** START EXTRACTED RECORDS **

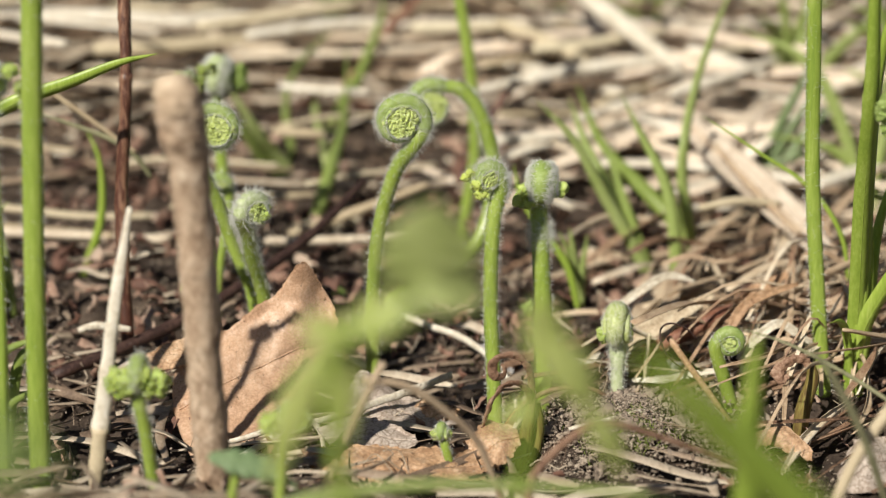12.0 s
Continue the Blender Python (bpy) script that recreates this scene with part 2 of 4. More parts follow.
class Build:
    """Vertices and faces that become one mesh."""

    def __init__(self):
        self.v, self.f = [], []

    def loft(self, rings, caps=True):
        n, first = len(rings[0]), len(self.v)
        for r in rings:
            self.v.extend(r)
        for i in range(len(rings) - 1):
            a, b = first + i * n, first + (i + 1) * n
            for k in range(n):
                m = (k + 1) % n
                self.f.append((a + k, a + m, b + m, b + k))
        if caps:
            self.f.append(tuple(first + k for k in range(n))[::-1])
            e = first + (len(rings) - 1) * n
            self.f.append(tuple(e + k for k in range(n)))

    def tube(self, line, radius, seg=8, hint=(0, 1, 0), flat=1.0, rough=0.0, groove=0.0, ribs=0.0):
        rings, fr = [], frames(line, hint)
        for i, q in enumerate(line):
            s = i / (len(line) - 1)
            r = value(radius, s)
            t, a, b = fr[i]
            ring = []
            for k in range(seg):
                w = 2 * math.pi * k / seg
                rr = r * (1 - groove * math.exp(-((w - math.pi) / 0.45) ** 2) - ribs * (k % 2))
                p = q + (a * math.cos(w) * flat + b * math.sin(w)) * rr
                if rough:
                    p = p + (a * math.cos(w) + b * math.sin(w)) * (r * rough * noise.noise(p * 700 + Vector((3, 7, 1))) + r * rough * 0.7 * noise.noise(p * 160))
                ring.append(p)
            rings.append(ring)
        self.loft(rings)

    def blade(self, line, width, thick=0.00025, fold=0.25, hint=(0, 1, 0), twist=0.0, ribs=1):
        """A grass blade: a shallow V in section, pointed, with thickness."""
        rings, fr = [], frames(line, hint)
        for i, q in enumerate(line):
            s = i / (len(line) - 1)
            t, n, w = fr[i]
            if twist:
                c, d = math.cos(twist * s), math.sin(twist * s)
                n, w = n * c + w * d, w * c - n * d
            h = value(width, s) / 2
            th = max(min(thick, h * 0.5), 0.00002)
            up = n * (h * fold)
            top = []
            for k in range(2 * ribs + 1):
                c = k / ribs - 1
                top.append(q + w * (h * c) + n * (h * fold * abs(c) - th * 0.4 * (1 - abs(c)) - (h * 0.10 if k % 2 and ribs > 1 else 0)))
            rings.append(top + [q + w * h + up - n * th, q - n * th * 1.8, q - w * h + up - n * th])
        self.loft(rings)

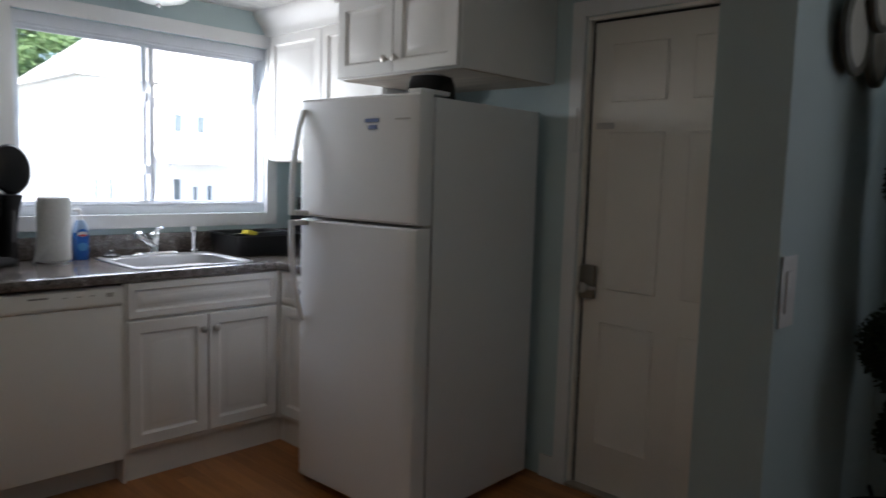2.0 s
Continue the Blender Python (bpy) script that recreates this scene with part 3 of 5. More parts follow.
six_panel_door()
casing("trim_door", "y", EAST, -1, DOOR[0], DOOR[1], FLOOR, DOOR[3], 0.062, "white painted casing round the entry door", sill=False)
structure("trim_door_jamb", boxes((EAST + 0.002, EAST + 0.027, DOOR[1] - 0.014, DOOR[1] - 0.0005, FLOOR + 0.015, DOOR[3] - 0.0145), (EAST + 0.002, EAST + 0.027, DOOR[0] + 0.0005, DOOR[0] + 0.014, FLOOR + 0.015, DOOR[3] - 0.0145), (EAST + 0.002, EAST + 0.027, DOOR[0] + 0.0005, DOOR[1] - 0.0005, DOOR[3] - 0.014, DOOR[3] - 0.0005), b=0.001), M_DOOR, "cream painted jamb of the entry door")
# dark strip added on the slab to draw the dark gap beside the jamb
structure("trim_door_gap", boxes((EAST + 0.0265, EAST + 0.0275, DOOR[1] - 0.024, DOOR[1] - 0.0142, FLOOR + 0.015, DOOR[3] - 0.0242), (EAST + 0.0265, EAST + 0.0275, DOOR[0] + 0.0142, DOOR[1] - 0.0142, DOOR[3] - 0.024, DOOR[3] - 0.0142)), M_GAP, "dark strip drawn along the gap round the entry door")
structure("trim_threshold", boxes((EAST - 0.02, EAST + T, DOOR[0], DOOR[1], FLOOR + 0.001, FLOOR + 0.014), b=0.003), M_NICKEL, "dark metal threshold under the entry door")
bmb = boxes((EAST - 0.015, EAST - 0.001, DOOR[1] + 0.063, -1.735, FLOOR, FLOOR + 0.10), (EAST - 0.015, EAST - 0.001, -3.058, DOOR[0] - 0.063, FLOOR, FLOOR + 0.10),
            (1.355, 1.369, -3.19, -3.075, FLOOR, FLOOR + 0.10), (1.37, 1.985, -3.204, -3.191, FLOOR, FLOOR + 0.10), (1.986, 1.999, SOUTH, -3.191, FLOOR, FLOOR + 0.10),
            (1.37, EAST - 0.016, -3.074, -3.061, FLOOR, FLOOR + 0.10), (WEST + 0.001, -0.78, -0.014, -0.001, FLOOR, FLOOR + 0.10), (WEST + 0.001, WEST + 0.014, SOUTH, -0.016, FLOOR, FLOOR + 0.10), b=0.003)
structure("baseboard", bmb, M_TRIM, "white painted baseboard")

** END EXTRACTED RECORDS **

AIM: Transcribe every entry word for word, but skip the pictures.

ANSWER FOR THIS EXERCISE:
12.0 s
Continue the Blender Python (bpy) script that recreates this scene with part 2 of 4. More parts follow.
class Build:
    """Vertices and faces that become one mesh."""

    def __init__(self):
        self.v, self.f = [], []

    def loft(self, rings, caps=True):
        n, first = len(rings[0]), len(self.v)
        for r in rings:
            self.v.extend(r)
        for i in range(len(rings) - 1):
            a, b = first + i * n, first + (i + 1) * n
            for k in range(n):
                m = (k + 1) % n
                self.f.append((a + k, a + m, b + m, b + k))
        if caps:
            self.f.append(tuple(first + k for k in range(n))[::-1])
            e = first + (len(rings) - 1) * n
            self.f.append(tuple(e + k for k in range(n)))

    def tube(self, line, radius, seg=8, hint=(0, 1, 0), flat=1.0, rough=0.0, groove=0.0, ribs=0.0):
        rings, fr = [], frames(line, hint)
        for i, q in enumerate(line):
            s = i / (len(line) - 1)
            r = value(radius, s)
            t, a, b = fr[i]
            ring = []
            for k in range(seg):
                w = 2 * math.pi * k / seg
                rr = r * (1 - groove * math.exp(-((w - math.pi) / 0.45) ** 2) - ribs * (k % 2))
                p = q + (a * math.cos(w) * flat + b * math.sin(w)) * rr
                if rough:
                    p = p + (a * math.cos(w) + b * math.sin(w)) * (r * rough * noise.noise(p * 700 + Vector((3, 7, 1))) + r * rough * 0.7 * noise.noise(p * 160))
                ring.append(p)
            rings.append(ring)
        self.loft(rings)

    def blade(self, line, width, thick=0.00025, fold=0.25, hint=(0, 1, 0), twist=0.0, ribs=1):
        """A grass blade: a shallow V in section, pointed, with thickness."""
        rings, fr = [], frames(line, hint)
        for i, q in enumerate(line):
            s = i / (len(line) - 1)
            t, n, w = fr[i]
            if twist:
                c, d = math.cos(twist * s), math.sin(twist * s)
                n, w = n * c + w * d, w * c - n * d
            h = value(width, s) / 2
            th = max(min(thick, h * 0.5), 0.00002)
            up = n * (h * fold)
            top = []
            for k in range(2 * ribs + 1):
                c = k / ribs - 1
                top.append(q + w * (h * c) + n * (h * fold * abs(c) - th * 0.4 * (1 - abs(c)) - (h * 0.10 if k % 2 and ribs > 1 else 0)))
            rings.append(top + [q + w * h + up - n * th, q - n * th * 1.8, q - w * h + up - n * th])
        self.loft(rings)

2.0 s
Continue the Blender Python (bpy) script that recreates this scene with part 3 of 5. More parts follow.
six_panel_door()
casing("trim_door", "y", EAST, -1, DOOR[0], DOOR[1], FLOOR, DOOR[3], 0.062, "white painted casing round the entry door", sill=False)
structure("trim_door_jamb", boxes((EAST + 0.002, EAST + 0.027, DOOR[1] - 0.014, DOOR[1] - 0.0005, FLOOR + 0.015, DOOR[3] - 0.0145), (EAST + 0.002, EAST + 0.027, DOOR[0] + 0.0005, DOOR[0] + 0.014, FLOOR + 0.015, DOOR[3] - 0.0145), (EAST + 0.002, EAST + 0.027, DOOR[0] + 0.0005, DOOR[1] - 0.0005, DOOR[3] - 0.014, DOOR[3] - 0.0005), b=0.001), M_DOOR, "cream painted jamb of the entry door")
# dark strip added on the slab to draw the dark gap beside the jamb
structure("trim_door_gap", boxes((EAST + 0.0265, EAST + 0.0275, DOOR[1] - 0.024, DOOR[1] - 0.0142, FLOOR + 0.015, DOOR[3] - 0.0242), (EAST + 0.0265, EAST + 0.0275, DOOR[0] + 0.0142, DOOR[1] - 0.0142, DOOR[3] - 0.024, DOOR[3] - 0.0142)), M_GAP, "dark strip drawn along the gap round the entry door")
structure("trim_threshold", boxes((EAST - 0.02, EAST + T, DOOR[0], DOOR[1], FLOOR + 0.001, FLOOR + 0.014), b=0.003), M_NICKEL, "dark metal threshold under the entry door")
bmb = boxes((EAST - 0.015, EAST - 0.001, DOOR[1] + 0.063, -1.735, FLOOR, FLOOR + 0.10), (EAST - 0.015, EAST - 0.001, -3.058, DOOR[0] - 0.063, FLOOR, FLOOR + 0.10),
            (1.355, 1.369, -3.19, -3.075, FLOOR, FLOOR + 0.10), (1.37, 1.985, -3.204, -3.191, FLOOR, FLOOR + 0.10), (1.986, 1.999, SOUTH, -3.191, FLOOR, FLOOR + 0.10),
            (1.37, EAST - 0.016, -3.074, -3.061, FLOOR, FLOOR + 0.10), (WEST + 0.001, -0.78, -0.014, -0.001, FLOOR, FLOOR + 0.10), (WEST + 0.001, WEST + 0.014, SOUTH, -0.016, FLOOR, FLOOR + 0.10), b=0.003)
structure("baseboard", bmb, M_TRIM, "white painted baseboard")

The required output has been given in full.